How many lines of the data include the string "degrees"? State the number and nothing else.

☆ ☆ ☆ ☆ ☆ ☆ ☆

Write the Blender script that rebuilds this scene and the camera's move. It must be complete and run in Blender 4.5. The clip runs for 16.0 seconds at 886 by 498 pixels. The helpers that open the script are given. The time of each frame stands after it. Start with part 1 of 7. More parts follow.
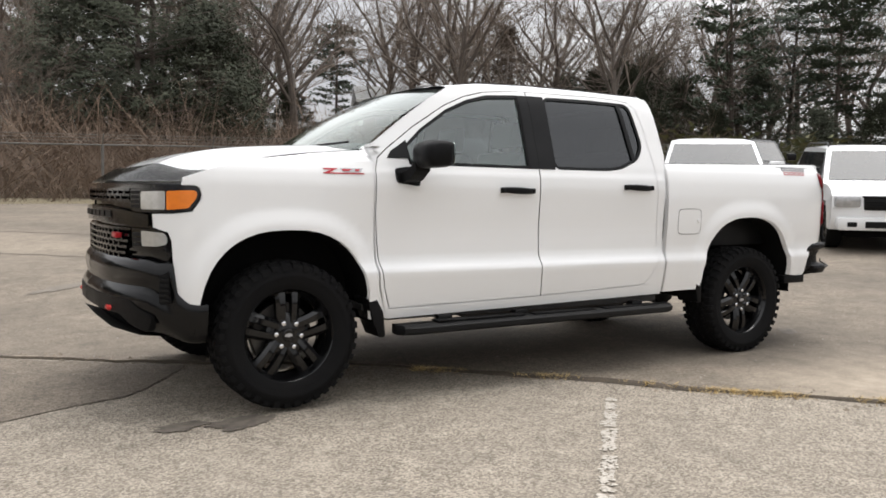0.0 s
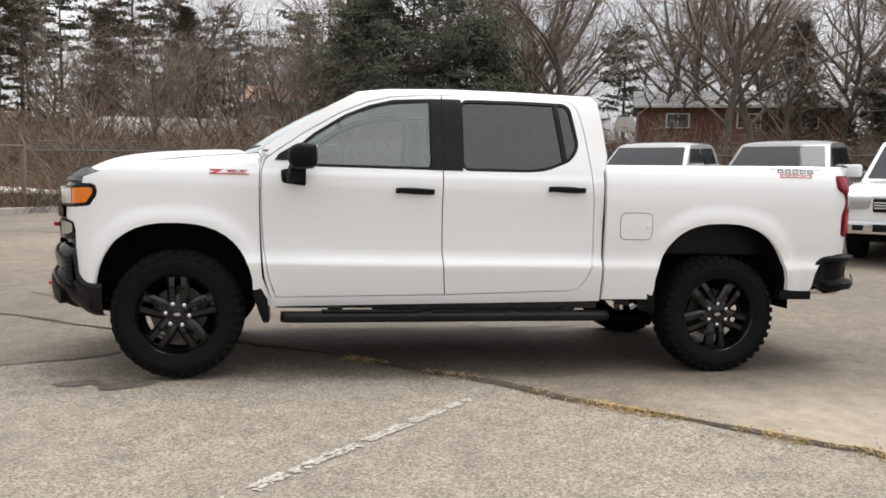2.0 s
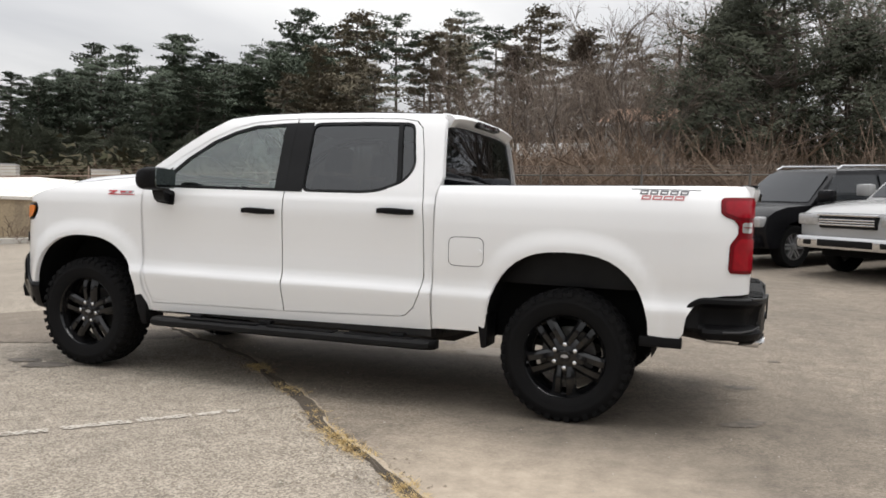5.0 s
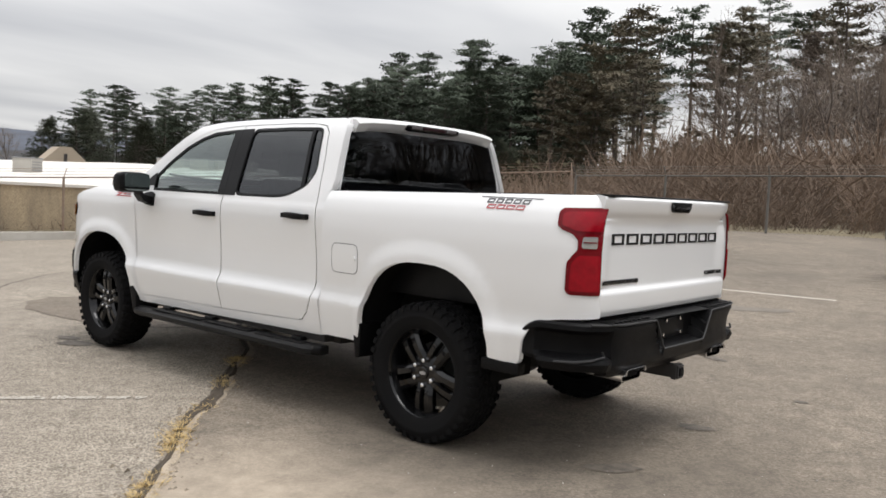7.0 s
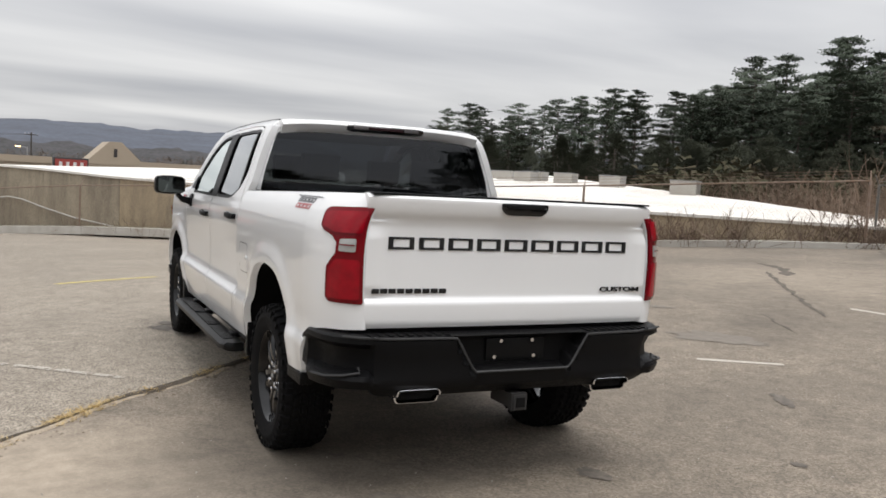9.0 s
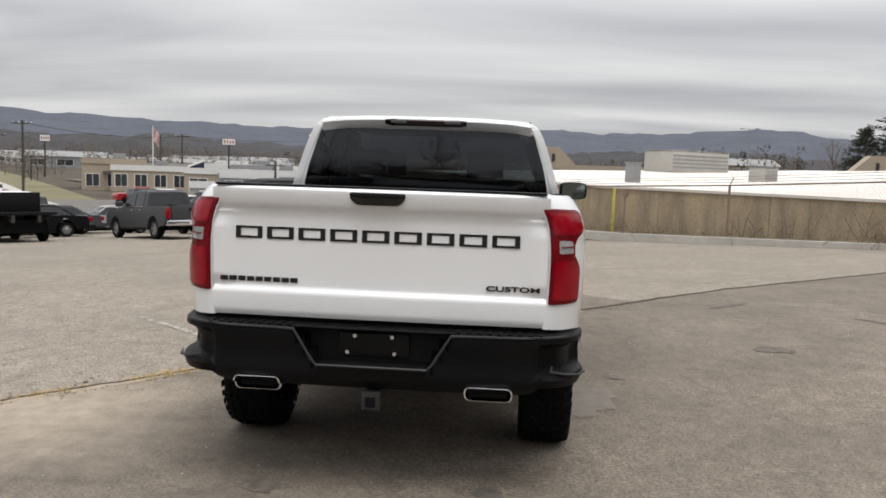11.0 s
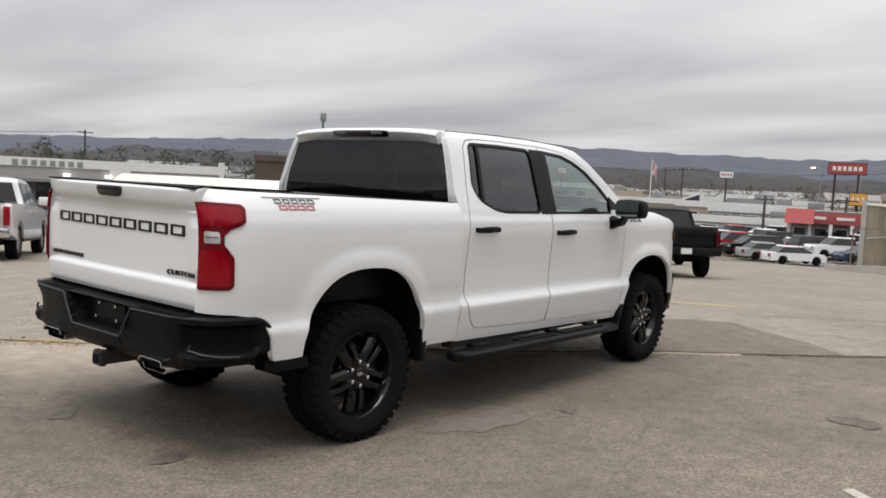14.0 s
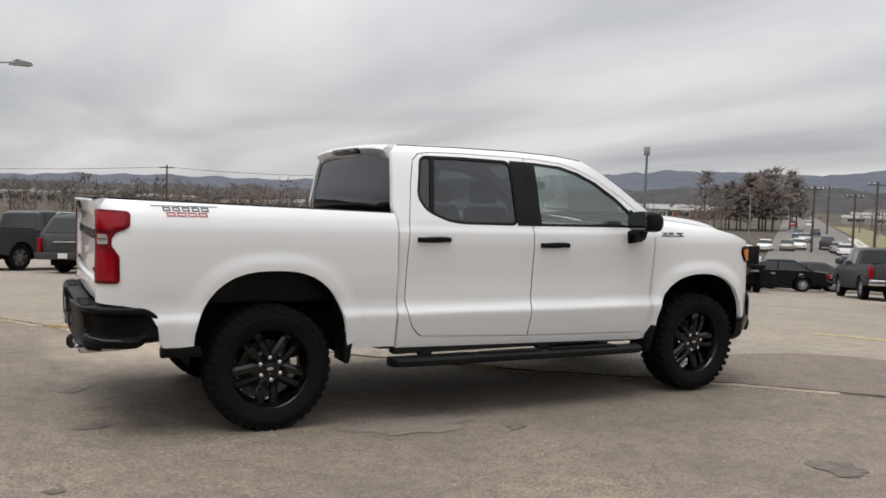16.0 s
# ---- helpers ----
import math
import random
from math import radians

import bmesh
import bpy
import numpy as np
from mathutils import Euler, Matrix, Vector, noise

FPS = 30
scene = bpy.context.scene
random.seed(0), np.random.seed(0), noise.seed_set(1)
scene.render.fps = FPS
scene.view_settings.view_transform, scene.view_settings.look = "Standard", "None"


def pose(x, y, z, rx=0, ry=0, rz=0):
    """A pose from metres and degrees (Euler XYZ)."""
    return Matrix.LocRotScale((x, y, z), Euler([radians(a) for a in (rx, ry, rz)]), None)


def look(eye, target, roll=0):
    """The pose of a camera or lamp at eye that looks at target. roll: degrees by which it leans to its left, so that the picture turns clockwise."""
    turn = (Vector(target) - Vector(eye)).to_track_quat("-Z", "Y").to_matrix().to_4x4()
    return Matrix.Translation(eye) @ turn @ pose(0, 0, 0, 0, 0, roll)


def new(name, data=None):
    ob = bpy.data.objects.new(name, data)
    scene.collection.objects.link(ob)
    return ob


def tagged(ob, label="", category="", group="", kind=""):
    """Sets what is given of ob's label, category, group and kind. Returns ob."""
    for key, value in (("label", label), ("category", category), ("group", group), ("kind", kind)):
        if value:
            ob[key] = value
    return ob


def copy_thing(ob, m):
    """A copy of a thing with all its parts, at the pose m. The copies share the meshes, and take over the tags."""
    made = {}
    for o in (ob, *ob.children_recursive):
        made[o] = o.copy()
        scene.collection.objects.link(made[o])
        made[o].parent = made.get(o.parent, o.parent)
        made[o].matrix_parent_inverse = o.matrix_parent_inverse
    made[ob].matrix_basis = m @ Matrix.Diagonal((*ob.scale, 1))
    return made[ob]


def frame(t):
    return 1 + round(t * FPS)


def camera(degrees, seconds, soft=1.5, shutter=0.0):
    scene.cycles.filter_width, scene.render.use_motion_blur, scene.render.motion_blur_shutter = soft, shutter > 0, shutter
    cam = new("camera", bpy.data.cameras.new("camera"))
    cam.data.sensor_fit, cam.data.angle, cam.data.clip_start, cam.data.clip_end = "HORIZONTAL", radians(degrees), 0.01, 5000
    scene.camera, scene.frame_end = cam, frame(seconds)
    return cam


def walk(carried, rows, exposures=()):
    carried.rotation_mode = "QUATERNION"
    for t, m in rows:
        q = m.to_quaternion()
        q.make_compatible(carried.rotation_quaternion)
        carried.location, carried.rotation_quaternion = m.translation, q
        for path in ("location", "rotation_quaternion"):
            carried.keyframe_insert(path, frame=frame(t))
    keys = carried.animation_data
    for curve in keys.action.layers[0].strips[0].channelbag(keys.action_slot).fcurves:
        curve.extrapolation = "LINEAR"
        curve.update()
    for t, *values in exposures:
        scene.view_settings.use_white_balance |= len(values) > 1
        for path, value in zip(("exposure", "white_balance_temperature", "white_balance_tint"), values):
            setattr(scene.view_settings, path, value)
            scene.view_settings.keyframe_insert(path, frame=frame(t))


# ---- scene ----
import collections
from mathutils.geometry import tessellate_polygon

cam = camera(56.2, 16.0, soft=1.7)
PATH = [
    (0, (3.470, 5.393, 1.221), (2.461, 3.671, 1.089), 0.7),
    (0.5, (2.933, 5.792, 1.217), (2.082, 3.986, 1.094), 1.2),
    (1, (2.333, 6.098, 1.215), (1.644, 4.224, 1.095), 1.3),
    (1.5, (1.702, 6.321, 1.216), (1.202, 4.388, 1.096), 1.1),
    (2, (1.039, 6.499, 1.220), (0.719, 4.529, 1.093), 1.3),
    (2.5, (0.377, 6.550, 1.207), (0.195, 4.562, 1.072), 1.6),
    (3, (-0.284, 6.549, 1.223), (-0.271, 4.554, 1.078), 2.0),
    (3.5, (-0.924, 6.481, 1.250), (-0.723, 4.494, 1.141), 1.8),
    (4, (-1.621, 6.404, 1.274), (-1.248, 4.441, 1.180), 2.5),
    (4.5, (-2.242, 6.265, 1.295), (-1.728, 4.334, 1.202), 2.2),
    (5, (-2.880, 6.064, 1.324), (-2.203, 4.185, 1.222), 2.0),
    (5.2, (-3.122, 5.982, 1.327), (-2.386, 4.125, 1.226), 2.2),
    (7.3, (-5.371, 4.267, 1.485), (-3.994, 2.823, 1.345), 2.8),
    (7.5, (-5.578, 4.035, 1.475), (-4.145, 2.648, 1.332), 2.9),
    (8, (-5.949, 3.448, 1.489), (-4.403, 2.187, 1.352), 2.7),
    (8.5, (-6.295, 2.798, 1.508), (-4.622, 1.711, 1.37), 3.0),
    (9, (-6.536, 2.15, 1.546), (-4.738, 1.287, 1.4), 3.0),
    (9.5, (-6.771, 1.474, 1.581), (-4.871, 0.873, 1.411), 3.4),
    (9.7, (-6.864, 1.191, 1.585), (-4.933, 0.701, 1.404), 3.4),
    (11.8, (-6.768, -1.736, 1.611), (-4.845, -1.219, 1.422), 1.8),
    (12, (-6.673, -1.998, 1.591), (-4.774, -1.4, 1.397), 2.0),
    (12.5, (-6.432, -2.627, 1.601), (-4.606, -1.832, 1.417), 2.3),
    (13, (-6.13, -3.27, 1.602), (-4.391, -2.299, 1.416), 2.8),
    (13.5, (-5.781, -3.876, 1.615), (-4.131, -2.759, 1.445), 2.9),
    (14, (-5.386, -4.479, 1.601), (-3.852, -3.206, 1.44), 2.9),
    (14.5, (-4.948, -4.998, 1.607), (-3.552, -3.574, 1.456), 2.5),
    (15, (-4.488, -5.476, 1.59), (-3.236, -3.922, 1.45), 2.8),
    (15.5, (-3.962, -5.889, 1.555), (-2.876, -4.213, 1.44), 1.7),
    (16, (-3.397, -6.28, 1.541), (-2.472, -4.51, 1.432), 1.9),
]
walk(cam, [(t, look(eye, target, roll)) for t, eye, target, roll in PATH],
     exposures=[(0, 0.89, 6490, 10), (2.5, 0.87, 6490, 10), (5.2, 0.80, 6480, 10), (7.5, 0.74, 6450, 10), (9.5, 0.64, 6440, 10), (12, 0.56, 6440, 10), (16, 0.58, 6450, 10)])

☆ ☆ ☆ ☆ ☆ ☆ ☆

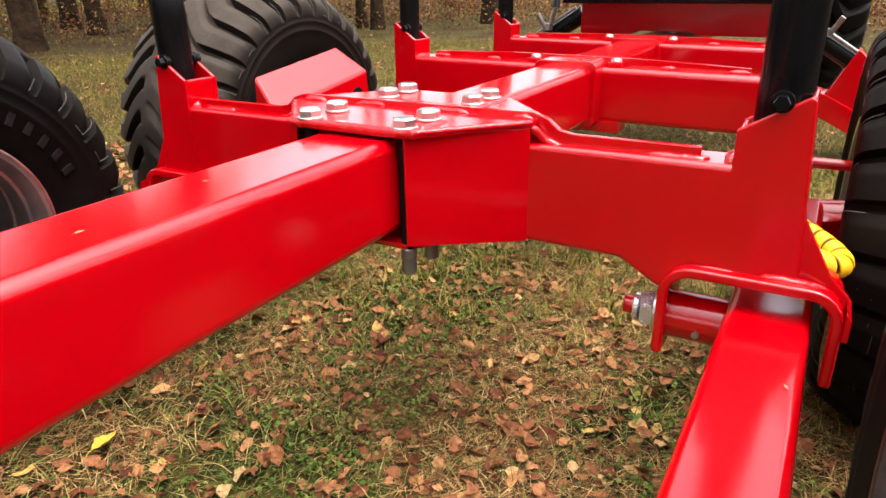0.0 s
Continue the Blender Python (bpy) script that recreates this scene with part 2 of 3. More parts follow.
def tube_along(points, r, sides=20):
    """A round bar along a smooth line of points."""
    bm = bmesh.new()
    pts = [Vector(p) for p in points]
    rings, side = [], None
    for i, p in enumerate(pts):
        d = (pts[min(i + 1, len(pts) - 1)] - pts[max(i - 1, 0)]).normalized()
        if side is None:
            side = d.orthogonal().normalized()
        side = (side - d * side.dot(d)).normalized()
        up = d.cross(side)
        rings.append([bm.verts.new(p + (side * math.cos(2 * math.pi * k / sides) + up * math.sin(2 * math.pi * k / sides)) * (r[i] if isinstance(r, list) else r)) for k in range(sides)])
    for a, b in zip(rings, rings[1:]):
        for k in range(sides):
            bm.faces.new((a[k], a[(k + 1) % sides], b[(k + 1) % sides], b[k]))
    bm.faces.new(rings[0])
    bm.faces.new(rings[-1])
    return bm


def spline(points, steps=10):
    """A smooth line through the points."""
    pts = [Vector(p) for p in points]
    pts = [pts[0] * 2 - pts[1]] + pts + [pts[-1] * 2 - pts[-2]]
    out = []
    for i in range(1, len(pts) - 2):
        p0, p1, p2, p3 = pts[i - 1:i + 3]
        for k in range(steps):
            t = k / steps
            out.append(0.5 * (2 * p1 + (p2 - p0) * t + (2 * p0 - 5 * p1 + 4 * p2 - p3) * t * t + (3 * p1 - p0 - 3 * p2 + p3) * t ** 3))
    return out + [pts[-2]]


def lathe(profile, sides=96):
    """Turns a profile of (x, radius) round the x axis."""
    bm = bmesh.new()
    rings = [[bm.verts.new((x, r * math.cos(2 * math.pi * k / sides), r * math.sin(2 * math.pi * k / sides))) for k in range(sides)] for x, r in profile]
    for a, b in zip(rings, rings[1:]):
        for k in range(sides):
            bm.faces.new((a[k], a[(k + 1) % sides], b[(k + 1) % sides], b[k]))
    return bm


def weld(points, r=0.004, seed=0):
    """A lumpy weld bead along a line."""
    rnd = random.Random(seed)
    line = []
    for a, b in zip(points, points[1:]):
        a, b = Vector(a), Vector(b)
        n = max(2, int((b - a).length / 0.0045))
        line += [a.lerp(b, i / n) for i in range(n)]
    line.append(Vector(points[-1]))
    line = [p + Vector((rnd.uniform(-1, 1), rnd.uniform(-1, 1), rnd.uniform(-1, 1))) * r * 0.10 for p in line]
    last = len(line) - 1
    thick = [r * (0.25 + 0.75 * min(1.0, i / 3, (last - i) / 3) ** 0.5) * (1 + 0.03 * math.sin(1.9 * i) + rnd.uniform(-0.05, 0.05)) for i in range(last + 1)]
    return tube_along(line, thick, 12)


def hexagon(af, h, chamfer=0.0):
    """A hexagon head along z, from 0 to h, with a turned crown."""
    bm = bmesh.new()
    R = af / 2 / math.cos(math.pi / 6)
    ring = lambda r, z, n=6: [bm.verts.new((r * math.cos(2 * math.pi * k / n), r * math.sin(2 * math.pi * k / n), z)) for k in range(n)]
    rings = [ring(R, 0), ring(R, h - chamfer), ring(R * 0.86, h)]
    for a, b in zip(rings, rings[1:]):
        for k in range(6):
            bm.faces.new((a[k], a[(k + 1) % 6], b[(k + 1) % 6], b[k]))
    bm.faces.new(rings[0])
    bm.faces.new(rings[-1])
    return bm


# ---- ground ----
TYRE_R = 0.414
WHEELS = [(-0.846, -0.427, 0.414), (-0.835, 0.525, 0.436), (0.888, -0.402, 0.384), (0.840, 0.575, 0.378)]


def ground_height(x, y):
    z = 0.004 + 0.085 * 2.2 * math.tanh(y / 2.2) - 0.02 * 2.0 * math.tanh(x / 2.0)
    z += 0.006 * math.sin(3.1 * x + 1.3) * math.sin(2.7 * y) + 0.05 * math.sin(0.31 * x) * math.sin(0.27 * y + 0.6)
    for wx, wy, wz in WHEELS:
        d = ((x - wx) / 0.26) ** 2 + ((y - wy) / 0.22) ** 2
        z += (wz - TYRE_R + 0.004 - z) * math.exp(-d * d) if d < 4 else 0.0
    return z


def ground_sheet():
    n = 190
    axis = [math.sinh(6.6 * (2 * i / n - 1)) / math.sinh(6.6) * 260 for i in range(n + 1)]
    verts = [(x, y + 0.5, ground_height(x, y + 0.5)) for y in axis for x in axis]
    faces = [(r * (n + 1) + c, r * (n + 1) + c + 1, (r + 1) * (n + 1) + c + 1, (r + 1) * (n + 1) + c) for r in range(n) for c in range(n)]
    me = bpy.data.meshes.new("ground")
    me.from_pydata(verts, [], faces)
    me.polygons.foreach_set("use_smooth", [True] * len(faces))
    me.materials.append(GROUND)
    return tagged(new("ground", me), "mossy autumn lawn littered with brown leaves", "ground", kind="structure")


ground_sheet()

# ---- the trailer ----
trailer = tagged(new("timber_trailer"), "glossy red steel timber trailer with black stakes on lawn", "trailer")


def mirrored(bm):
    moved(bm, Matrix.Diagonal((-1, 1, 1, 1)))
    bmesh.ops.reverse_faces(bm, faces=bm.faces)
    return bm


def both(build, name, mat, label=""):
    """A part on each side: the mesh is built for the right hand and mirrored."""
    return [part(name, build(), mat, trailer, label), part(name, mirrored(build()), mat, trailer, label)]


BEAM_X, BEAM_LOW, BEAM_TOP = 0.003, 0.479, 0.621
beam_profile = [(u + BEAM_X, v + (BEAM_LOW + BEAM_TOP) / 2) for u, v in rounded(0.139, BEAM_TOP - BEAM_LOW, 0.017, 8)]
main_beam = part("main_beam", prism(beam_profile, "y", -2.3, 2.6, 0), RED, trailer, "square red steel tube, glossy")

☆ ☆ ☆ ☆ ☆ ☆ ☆

_WORKED SOLUTION:_ 4